Um trabalho que reflete a personalidade visceral da artista. "Me entendo como uma pessoa muito sonhadora, intensa, determinada - e, como artista, da mesma forma. Ou seja, mergulho muito fundo. E essas características estão traduzidas também na sonoridade que busco e mesmo na minha voz. Para mim, interpretação é algo que vem lá de dentro, não tem como ser diferente.

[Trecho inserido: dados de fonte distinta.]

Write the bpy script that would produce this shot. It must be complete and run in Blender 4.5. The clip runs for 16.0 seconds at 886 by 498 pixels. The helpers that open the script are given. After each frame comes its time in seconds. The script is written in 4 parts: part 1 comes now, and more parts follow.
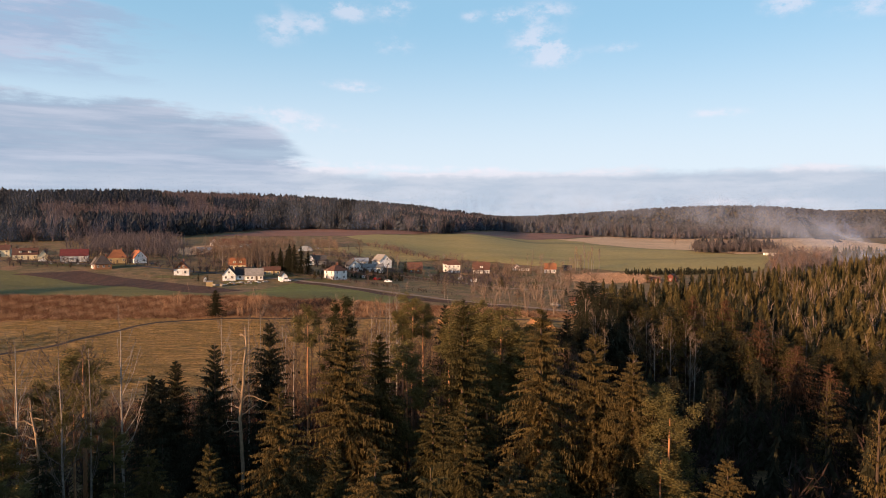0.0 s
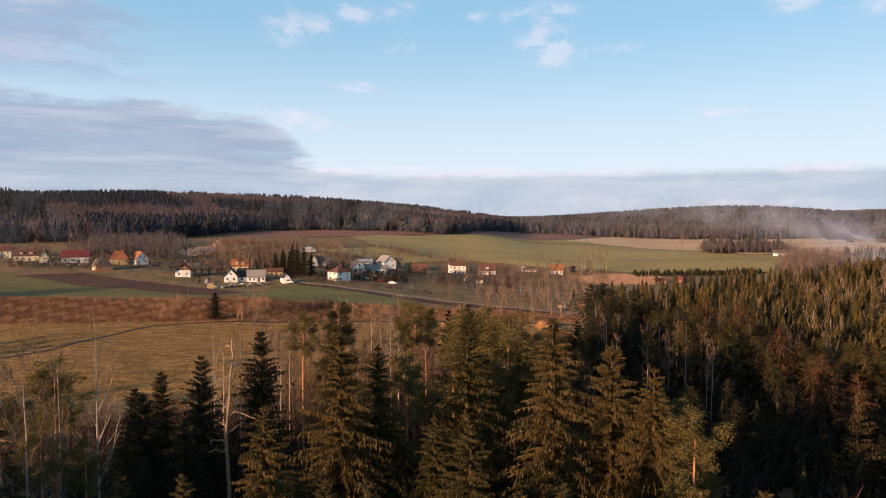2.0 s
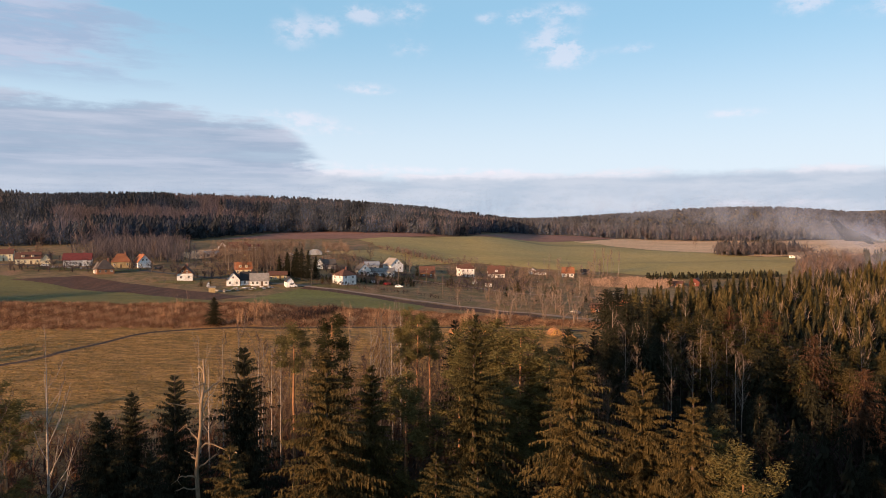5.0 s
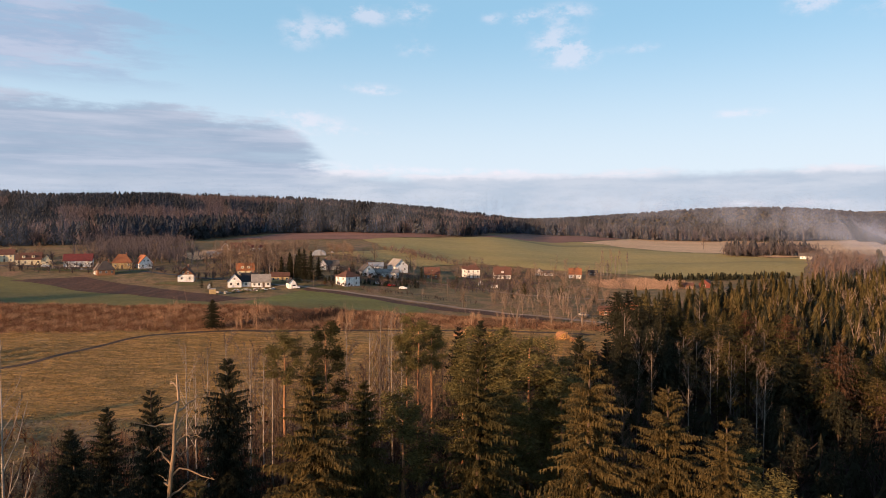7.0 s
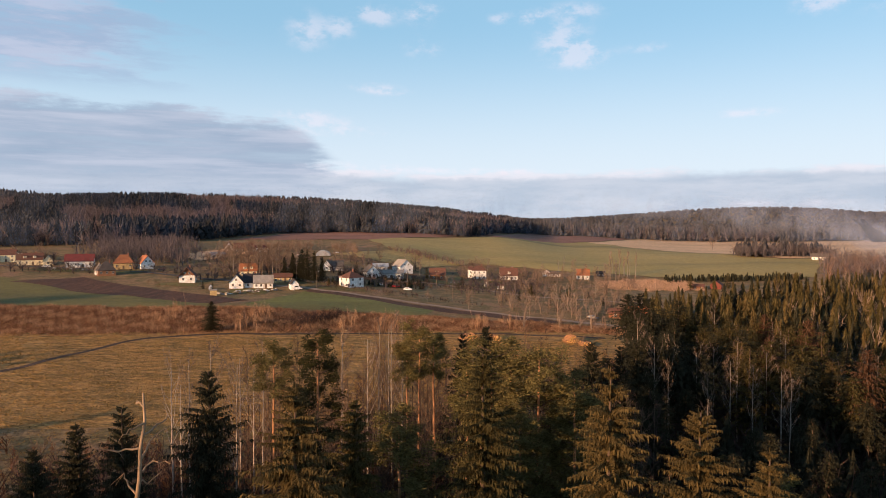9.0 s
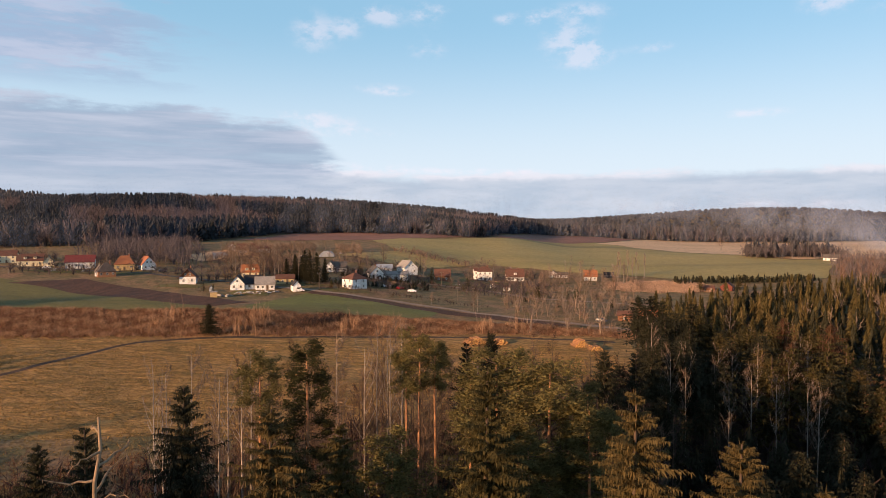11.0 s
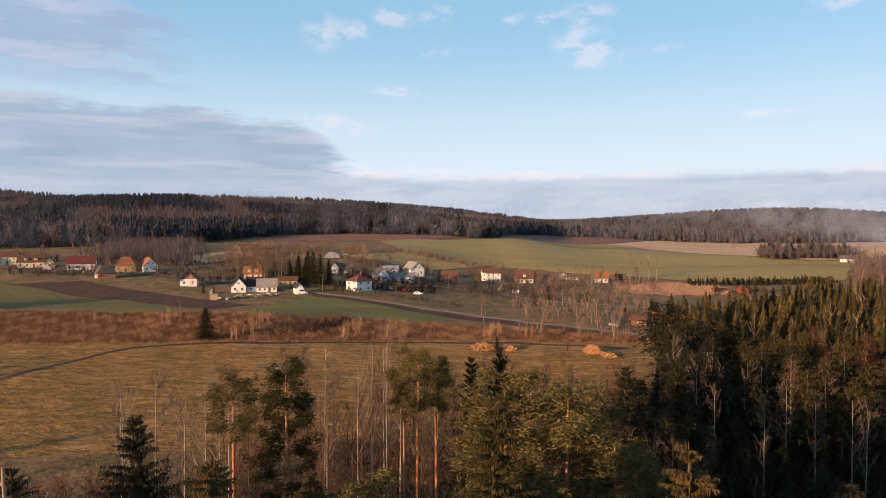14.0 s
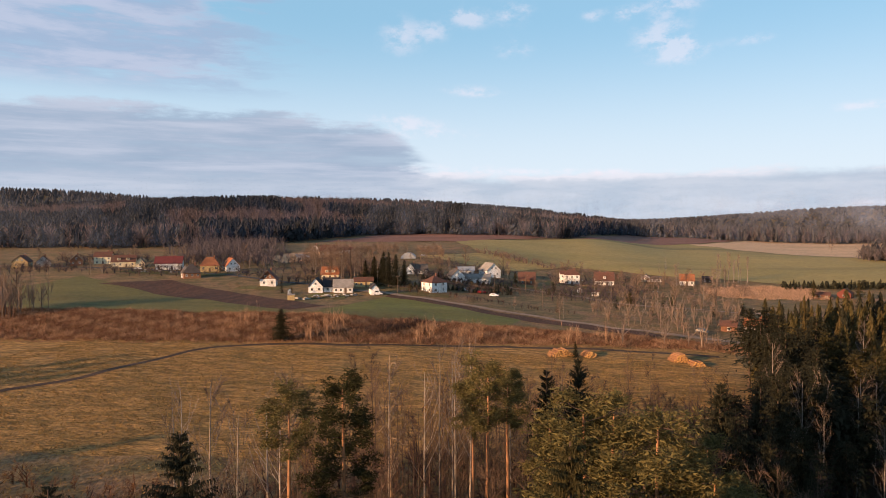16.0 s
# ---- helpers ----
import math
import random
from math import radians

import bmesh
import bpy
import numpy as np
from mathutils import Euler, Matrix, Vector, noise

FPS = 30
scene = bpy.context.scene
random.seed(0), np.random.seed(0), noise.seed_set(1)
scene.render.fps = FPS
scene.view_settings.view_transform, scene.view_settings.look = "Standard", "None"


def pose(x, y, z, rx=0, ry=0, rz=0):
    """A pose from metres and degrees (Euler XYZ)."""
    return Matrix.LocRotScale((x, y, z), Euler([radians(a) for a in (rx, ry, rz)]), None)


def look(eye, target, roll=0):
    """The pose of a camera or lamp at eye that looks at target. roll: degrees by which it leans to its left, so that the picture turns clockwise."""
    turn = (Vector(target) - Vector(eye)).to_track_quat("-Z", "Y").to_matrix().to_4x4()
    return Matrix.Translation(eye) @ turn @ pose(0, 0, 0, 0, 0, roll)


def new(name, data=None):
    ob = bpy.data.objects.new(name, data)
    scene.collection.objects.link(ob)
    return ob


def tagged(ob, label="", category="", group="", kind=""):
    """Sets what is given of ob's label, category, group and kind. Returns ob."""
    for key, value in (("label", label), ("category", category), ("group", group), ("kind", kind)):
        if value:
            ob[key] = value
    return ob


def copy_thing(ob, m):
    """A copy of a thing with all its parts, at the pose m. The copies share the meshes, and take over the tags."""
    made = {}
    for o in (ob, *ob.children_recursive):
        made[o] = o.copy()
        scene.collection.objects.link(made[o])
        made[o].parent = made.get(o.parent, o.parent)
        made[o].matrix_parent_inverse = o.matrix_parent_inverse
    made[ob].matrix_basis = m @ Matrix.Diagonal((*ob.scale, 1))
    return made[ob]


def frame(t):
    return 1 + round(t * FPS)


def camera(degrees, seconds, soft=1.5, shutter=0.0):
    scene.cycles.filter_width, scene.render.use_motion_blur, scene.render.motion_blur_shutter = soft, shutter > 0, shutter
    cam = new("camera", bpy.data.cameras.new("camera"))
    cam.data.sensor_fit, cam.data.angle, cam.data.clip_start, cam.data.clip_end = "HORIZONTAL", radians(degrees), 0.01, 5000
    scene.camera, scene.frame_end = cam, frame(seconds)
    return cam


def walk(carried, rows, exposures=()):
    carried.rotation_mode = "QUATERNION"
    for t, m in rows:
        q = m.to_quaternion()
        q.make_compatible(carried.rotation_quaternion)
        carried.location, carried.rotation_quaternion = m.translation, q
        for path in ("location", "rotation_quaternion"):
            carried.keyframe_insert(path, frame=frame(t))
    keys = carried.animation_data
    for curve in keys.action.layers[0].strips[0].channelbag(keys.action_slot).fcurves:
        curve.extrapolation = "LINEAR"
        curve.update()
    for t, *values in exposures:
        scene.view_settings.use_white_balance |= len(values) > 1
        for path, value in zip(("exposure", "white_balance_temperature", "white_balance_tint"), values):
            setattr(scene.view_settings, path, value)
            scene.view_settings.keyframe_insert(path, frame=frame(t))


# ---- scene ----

E é essa conexão que busco ter com o público e transmitir nas minhas letras", conta. "A minha música, ela passa pelo rock, passa pelo lounge, pela disco, pela música brasileira... E tem elementos de música latina-americana, claro, apreendidas no período em que vivi no Uruguai, ouvindo muita música, mas não só a de lá, também a do resto da América Latina e Central, de países como o México, ouvindo as cumbias. Por isso não gosto muito de rotular".
 
O novo disco foi sendo delineado por ela e o renomado produtor e engenheiro de som Moogie Canazio (radicado nos EUA), junto a Daniel Baker, que já vinha atuando como diretor musical de Gabi em Brasília. "Comecei a compor para esse disco em 1º de janeiro do ano passado, e terminei duas semanas antes de entrar no estúdio, o que aconteceu em junho. Compus 31 canções, dessas, 15 ganharam arranjo e, depois, selecionamos as dez finais", relembra. 
 
Neste processo, em termos de temática, Gabi diz que procurou se manter livre. "Mas uma coisa eu sabia de pronto. Musicalmente falando, em termos de som e em termos da letra, do que eu estivesse escrevendo, queria estabelecer um discurso mais direto (com o ouvinte). Tanto é que em muitas letras falo diretamente, com um 'você'. 'Nonsense', uma das canções, por exemplo, diz: 'Você, quantas verdades inventou, alguma sensatez ao menos para poder acreditar?'". 
 
Em meio ao processo de feitura das citadas composições, Gabi Doti também percebeu que involuntariamente estava abordando, nas letras, alguns dos vários aspectos que a razão pode assumir no cotidiano. "A razão do amor, de não ter razão, a descontrução da razão, a razão do abraço, a razão de você querer se mostrar, aparecer, o momentismo que a gente vive hoje, a inocência, a diversidade. Exploro muito esses aspectos em cada uma das canções, mas meu processo mesmo começou de modo bem livre", situa. 
 
O tema "a desconstrução da razão", em particular, acabou se conectando, em uma das faixas, a balada "Otra Razón", a um tema bastante delicado: a síndrome de Alzheimer. "Na verdade, é uma música que tinha feito em 2017, para um outro projeto, e que estava numa linha melódica um pouco diferente. Acabei reformatando-a. Aborda um assunto que é super sensível a respeito da história de uma pessoa muito querida, que tem essa síndrome. Tentar encontrar uma abordagem lúdica foi a minha forma de falar principalmente às pessoas que convivem com essa questão, com esse processo que, na verdade, é o de se tornar inocente de novo. E quis mostrar que, apesar de ser um questão muito complexa, difícil de lidar, é possível encontrar, nesse caminho, uma certa suavidade para encará-la e para conviver com ela com um pouco mais de esperança, de carinho".
 
O disco tem uma bônus track, "Good Times", composta em inglês. "Um dia, eu estava correndo num parque, aqui,  em Brasilia, e veio o refrão, já em inglês. Voltei para casa, fui logo ao piano e comecei a brincar com o loop, que vem logo no início, e acabei construindo a estrutura da canção praticamente toda de uma vez. Foi uma inspiração que veio sobre e vontade de expressar o sentir-se bem consigo mesmo, de abordar a razão do simples, dentro de mais um dos aspectos da razão que aparecem no disco".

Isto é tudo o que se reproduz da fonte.